STANDING ERECT FOR MY PEOPLE

WHAT’S WORSE THAN NEANDERTHAL THINKING?

ap95930934715-copy_wide-00814458848d228b038b2d6d77865972905b3e72-s800-c85.jpg

Don’t get me wrong. I think President Biden is doing a great job. That said, I have to take exception to his criticizing dim-witted state governors for their “Neanderthal thinking.” That slam is directed at Governor Greg Abbott of the Great State of Texas, and to a lesser extent his fellow simians governing Alabama and Mississippi. What provoked the President say such a thing? Because that trio have prematurely lifted mask-wearing requirements and encouraged their citizens to get the party going again before the Covid pandemic is behind us.

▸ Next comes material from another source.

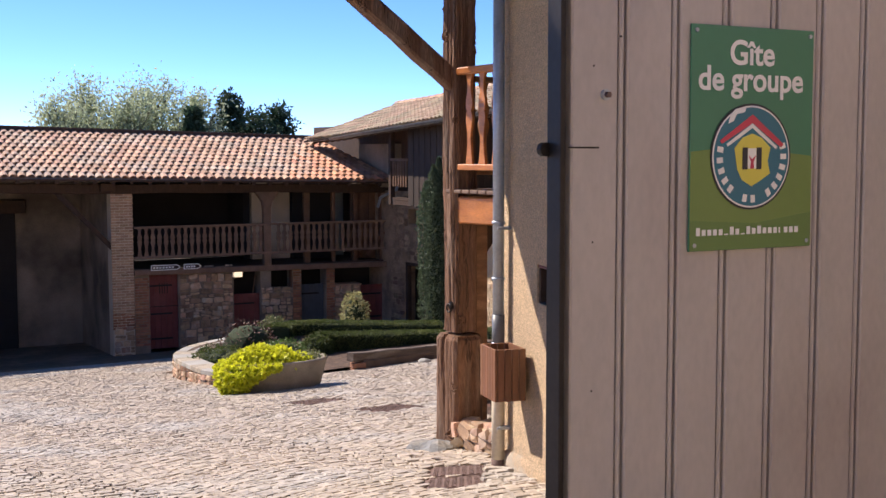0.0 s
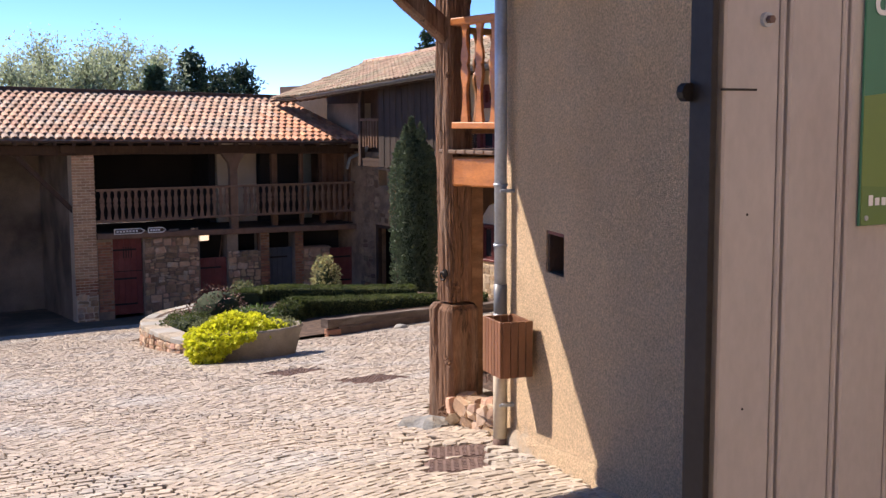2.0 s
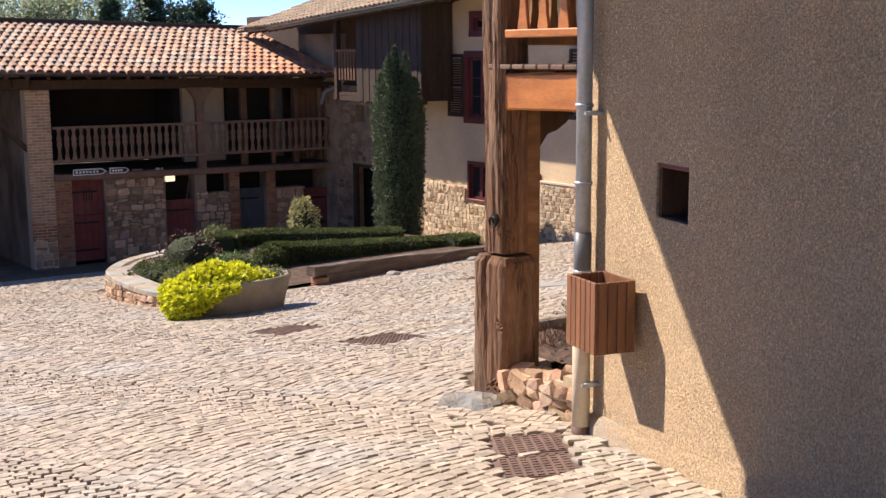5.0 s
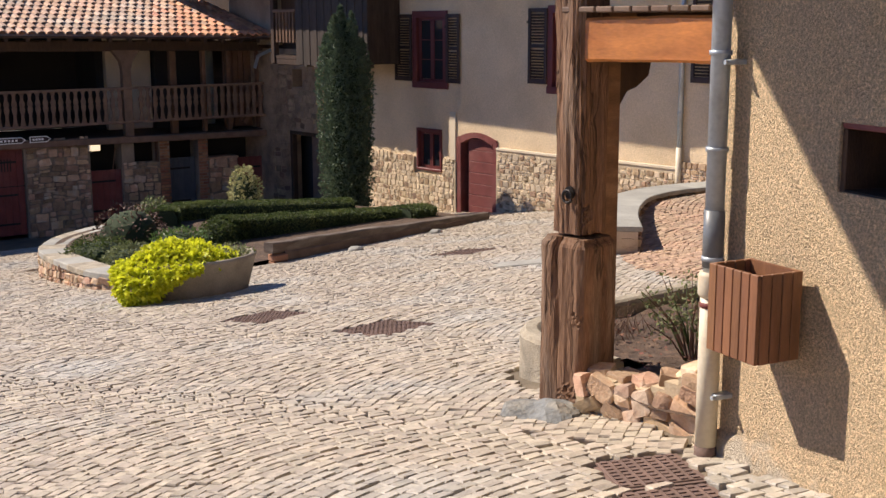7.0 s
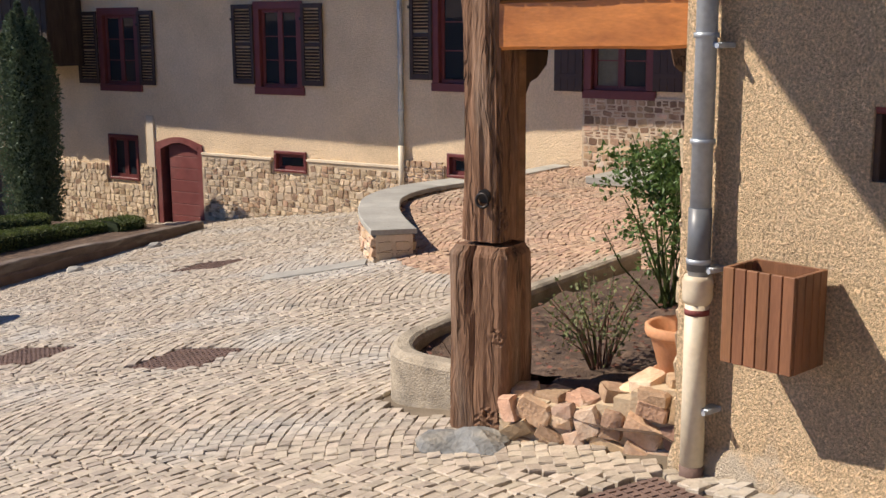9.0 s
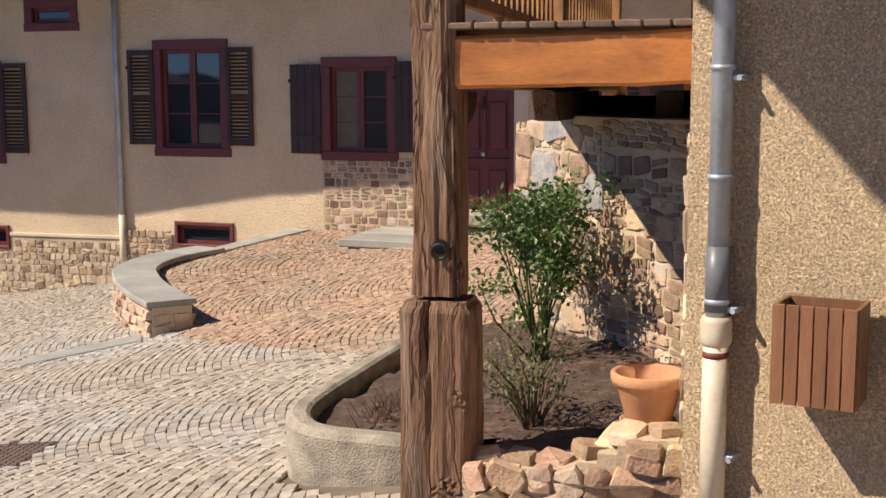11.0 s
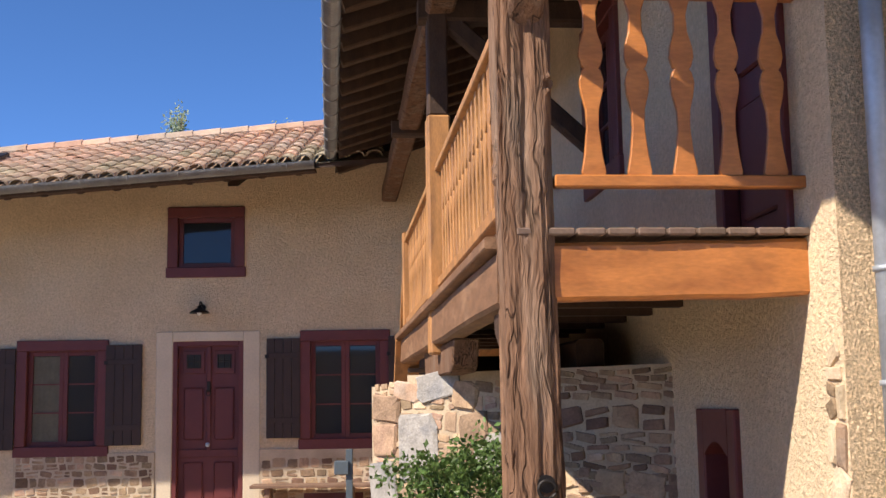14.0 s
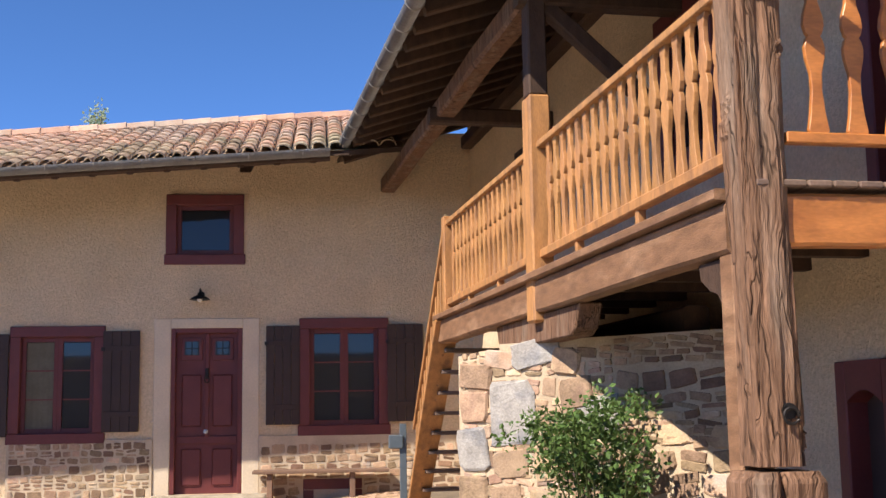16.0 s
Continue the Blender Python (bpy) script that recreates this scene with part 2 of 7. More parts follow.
M_SLEEPER = material("grey_sleeper", (0.115, 0.085, 0.066), 0.85, 4, 0.4, 40, 0.9, 0.01, stretch=(0.5, 1, 4), second=(0.19, 0.155, 0.125), second_scale=2.5)
M_BROWN = material("brown_beam", (0.20, 0.105, 0.055), 0.65, 5, 0.4, 45, 0.6, 0.008, stretch=(1, 4, 4), second=(0.28, 0.16, 0.09), second_scale=2)
M_DARKWOOD = material("dark_beam", (0.06, 0.033, 0.020), 0.75, 5, 0.4, 45, 0.8, 0.01, stretch=(3, 3, 1))
M_HONEY = material("varnished_wood", (0.47, 0.175, 0.045), 0.42, 4, 0.3, 30, 0.35, 0.004, stretch=(3, 0.8, 3), second=(0.36, 0.125, 0.032), second_scale=2.5, spec=0.5)
M_RAIL = material("oiled_wood", (0.42, 0.205, 0.075), 0.55, 4, 0.35, 40, 0.4, 0.005, stretch=(3, 3, 0.8), second=(0.30, 0.15, 0.065), second_scale=3, piece=0.25)
M_BOX = material("box_wood", (0.215, 0.097, 0.046), 0.55, 5, 0.3, 45, 0.4, 0.004, stretch=(4, 4, 0.5), piece=0.4)
M_BOARD = material("grey_board", (0.17, 0.115, 0.085), 0.85, 5, 0.35, 60, 0.6, 0.006, piece=0.4)
M_GREYRAIL = material("aged_rail", (0.20, 0.125, 0.085), 0.8, 5, 0.3, 45, 0.5, 0.006, piece=0.3)
M_BARNWOOD = material("barn_wood", (0.16, 0.085, 0.05), 0.8, 5, 0.3, 45, 0.5, 0.006, piece=0.4)
M_RED = material("oxblood_paint", (0.135, 0.032, 0.030), 0.5, 5, 0.18, 60, 0.2, 0.003, spec=0.4)
M_STABLE = material("stable_paint", (0.165, 0.04, 0.035), 0.7, 5, 0.25, 60, 0.3, 0.004, second=(0.20, 0.065, 0.055))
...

Of course that’s stupid. But why drag my ancestors, who have been dead and gone for some 30,000 years, into it? Biden could have just easily, and more appropriately, tagged them with “baboon thinking.” (We Homos have to cover one another’s backs.)

My ancestors? Yes, the good folks at 23andMe inform me that I’m carrying 2 percent Neanderthal DNA in my genome…the deep-past result of some Homo neanderthalensis gent wooing a Homo sapiens lass…or was the lady the Neanderthal? (Check photo above.) Yes, I do have some red body and facial hair, my nose is larger than I’d like, I have a pronounced supraorbital ridge, and my jawbone is prognathous. I can live with that. Moreover, of special relevance for me, the first identified fossil find of Neanderthal remains was in 1856 in Germany’s Neander Valley, the present day North Rhine-Westphalia region. That’s where my mom’s people were from!

You think I’m being touchy? Well, I am. I’m tired of having my kin being put down as subhuman…which, then again, I guess they were, in a way. Confused? Well, let me explain why you shouldn’t stick your patrician noses in the air and look down on us lowbrow, big-nosed, jutting jawed, receding-chinned knuckle-draggers. Why? Because you’re probably one of us! If your ancestors are from Europe or Asia or from anywhere else save Africa (if they never left Africa)—then you too are packing 1 to 4 percent Neanderthal genes in your jeans. (And that includes you too, Joe!)

Since the first discovery of that vanished species, many additional finds have been made in Europe, the Middle East, and Asia. For a long time the species got a bum rap as dullards, primitives, intellectual lightweights compared to the late-arriving Homo sapiens newcomers, with whom they just couldn’t compete. (But they could mate, it would appear; you know, closing time in the cave, and the one mead-sipping patron left at the end of the bar is looking at you longingly….)

As some of us know, science is never done sifting evidence for the tentative conclusions it draws, and, as the years have passed, more recent research paints a different picture from the old, demeaning stereotype. Among the revisions, we learn that Neanderthals controlled fire, were accomplished toolmakers, were great close-up hunters of big game (and left their broken fossil bones behind to prove it), adorned themselves with ornaments, created cave art in red ochre, strewed the graves of their departed loved ones with flowers (how’s that for showing empathy!), and, finally—get ready for it!—their brains were as big as or bigger than ours!

The old conclusion that Neanderthal extinction stemmed from the species’ mental and cultural inferiority, leaving them unable to compete with the newly arrived modern humans for scarce resources, has been joined by another viable, even complementary, theory: climate change. Between 60,000 and 20,000 years ago the earth’s temperatures plunged steeply, putting life for the north-Europe-centered Neanderthals in an icy peril they didn’t survive, leaving behind only their genes we carry forward. Is there a lesson for us here?

No, Joe, it isn’t Neanderthal thinking that’s to blame; they managed to live on this planet for 200,000 years. It’s Republican thinking, which threatens to render its party—and perhaps all of us—extinct in less than 200 years.